Sobre a carteira de trabalho, Adriana Faria aconselha sempre levar o documento físico, mesmo que a pessoa já utilize a versão digital.

“Nem sempre a carteira de trabalho digital contém todas as informações do CNIS (Cadastro Nacional de Informações Sociais). Por isso, é importante portar o documento físico se possível, para evitar que a falta de algum registro na carteira digital prejudique o pedido”, alerta a advogada.

Com os documentos em mãos, o próximo passo é encaminhá-los de forma eletrônica ao INSS. O órgão orienta que o contribuinte, ao entrar no aplicativo, solicite a aposentadoria por tempo de contribuição.

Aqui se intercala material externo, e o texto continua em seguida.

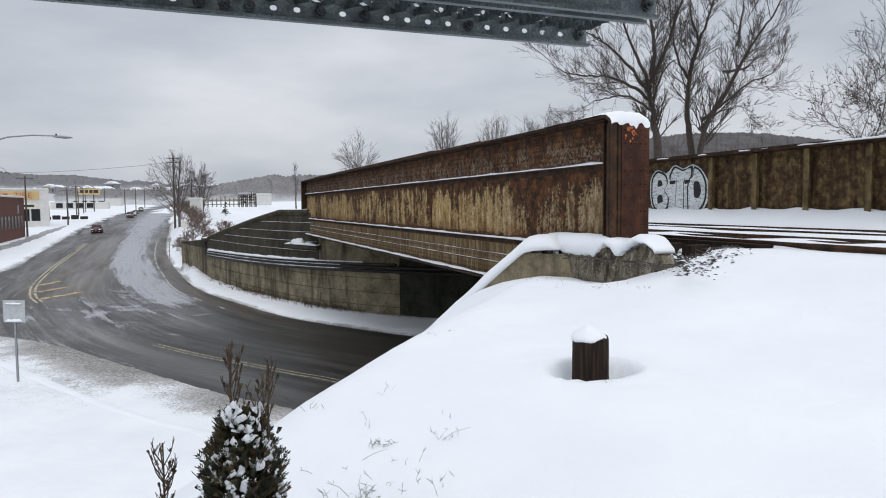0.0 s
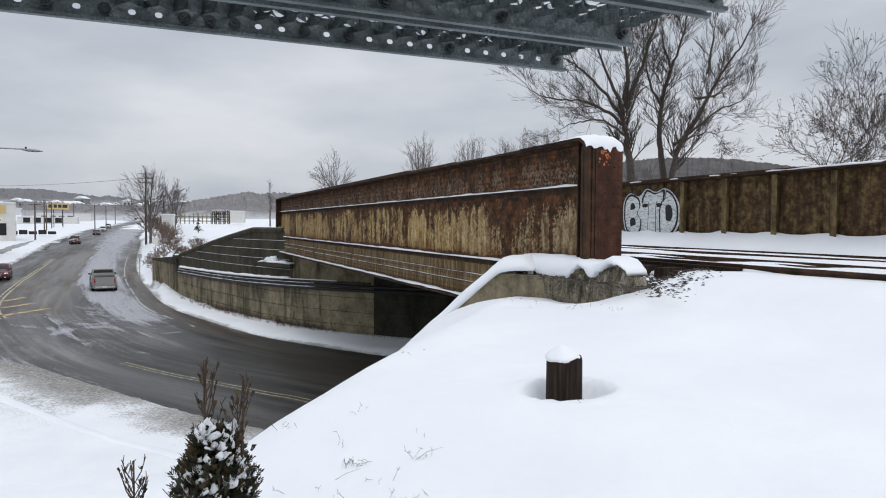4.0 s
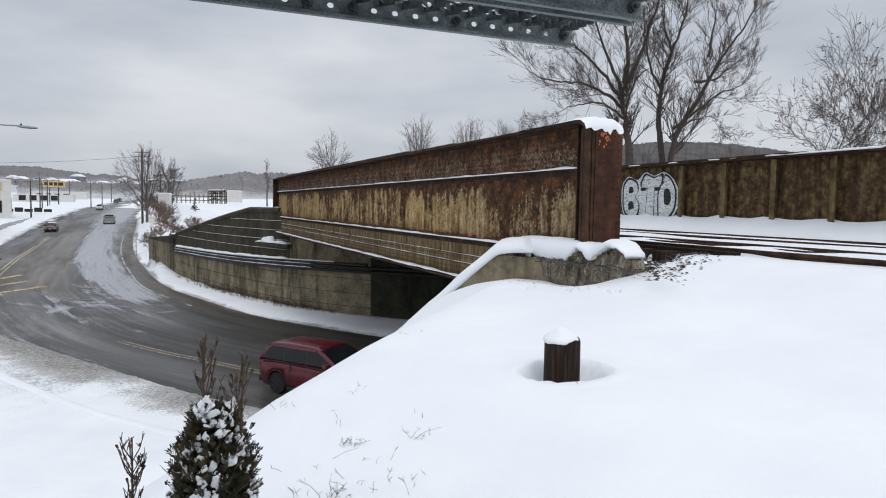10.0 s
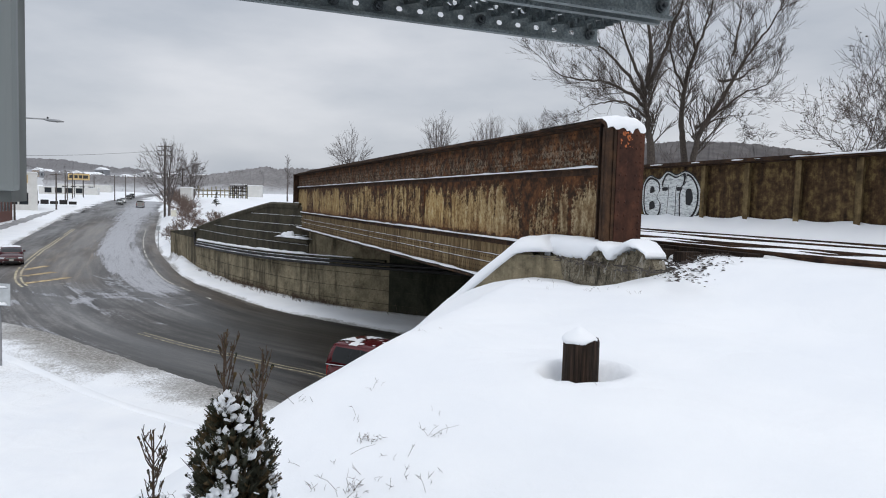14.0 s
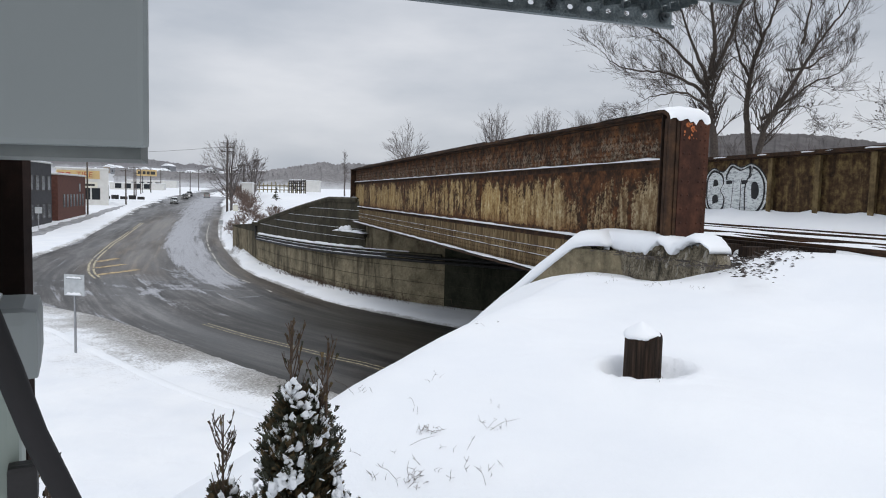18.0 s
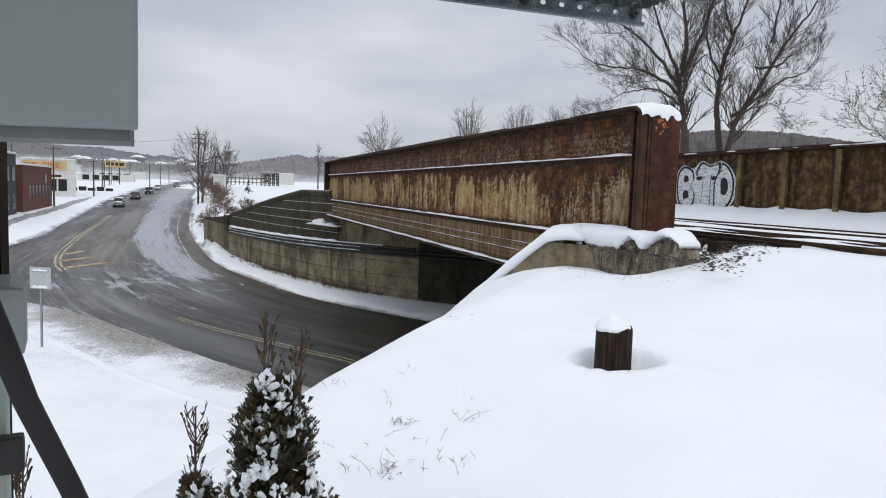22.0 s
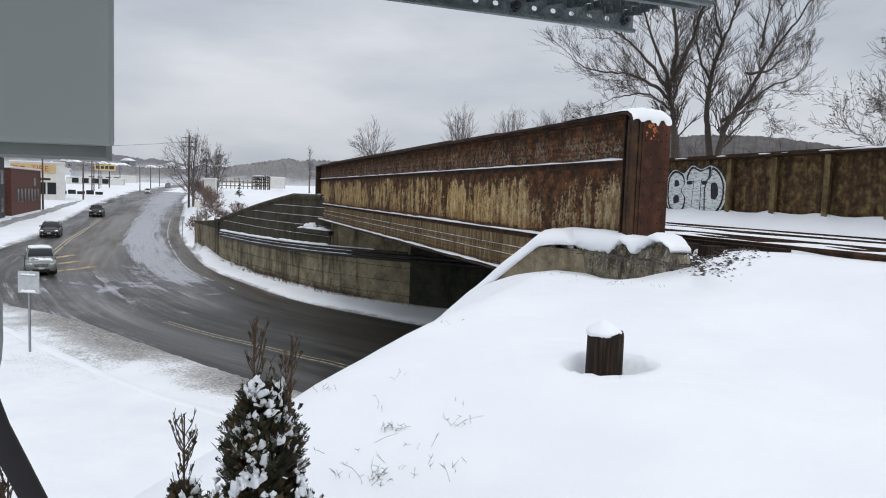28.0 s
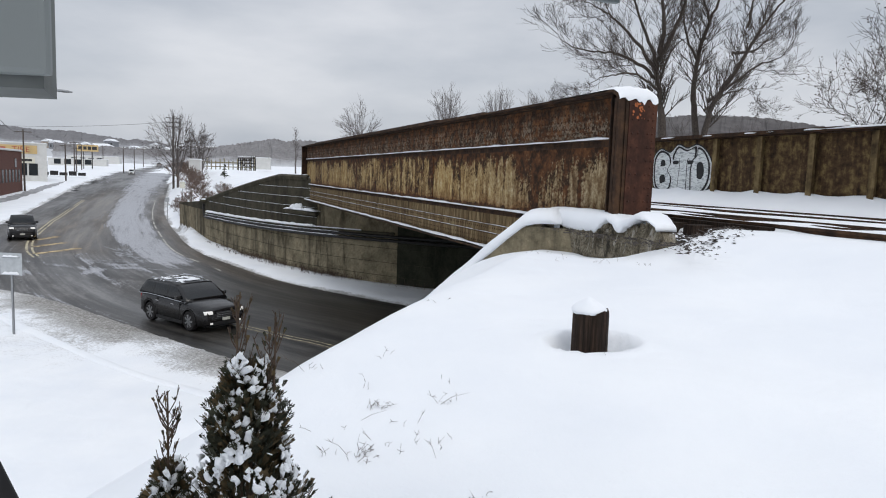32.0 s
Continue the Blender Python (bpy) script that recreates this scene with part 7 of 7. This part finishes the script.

Durante a análise, os profissionais encarregados farão o enquadramento, se for o caso.

Também é possível entregar os documentos físicos, mediante agendamento pelo telefone 135, pelo site do INSS ou pelo aplicativo Meu INSS. Normalmente, a análise do INSS leva até 90 dias úteis, e o órgão pode solicitar documentação complementar se achar necessário.

O que fazer se o INSS nega a aposentadoria especial?

Segundo Adriana, a maioria dos pedidos de aposentadoria especial são negados pelo INSS na primeira avaliação. De forma geral, o maior problema está na documentação que deveria comprovar a atividade especial.

“Em cerca de 80% dos casos, o INSS aposenta a pessoa pelo valor que acha ser o certo e ela pode tentar buscar a diferença depois. Há duas opções: ou se entra com recurso na via administrativa (o que tem demorado bastante) ou com uma ação na Justiça Federal”, explica.

A advogada orienta que, junto com a documentação, seja entregue um cálculo previdenciário do que, na visão do trabalhador, seria o valor da aposentadoria especial.

“Aqui no escritório nós fazemos esse cálculo, pois é muito importante que a pessoa tenha conhecimento do valor que pode receber, e que já demonstre isso quando encaminhar a documentação ao órgão”, diz.

Seja na esfera administrativa ou na judicial, o contribuinte não é obrigado a ter um advogado para entrar com o pedido de aposentadoria especial. Porém, contar com um especialista pode agilizar o processo e facilitar a aprovação, segundo Peterson Muta.

“Mesmo que a pessoa decida encaminhar o processo sozinha, pode ao menos fazer uma consultoria com um profissional da área previdenciária. No atendimento, ele poderá dar orientações sobre documentação e valores que o contribuinte tem direito”, diz o advogado.

Outro ponto importante é em relação à antecedência do processo. Nesse sentido, Adriana destaca que o ideal é encaminhá-lo quando faltam de 3 a 4 anos para a aposentadoria, já prevendo o prazo de análise do órgão, as chances de negativa e o recurso na Justiça.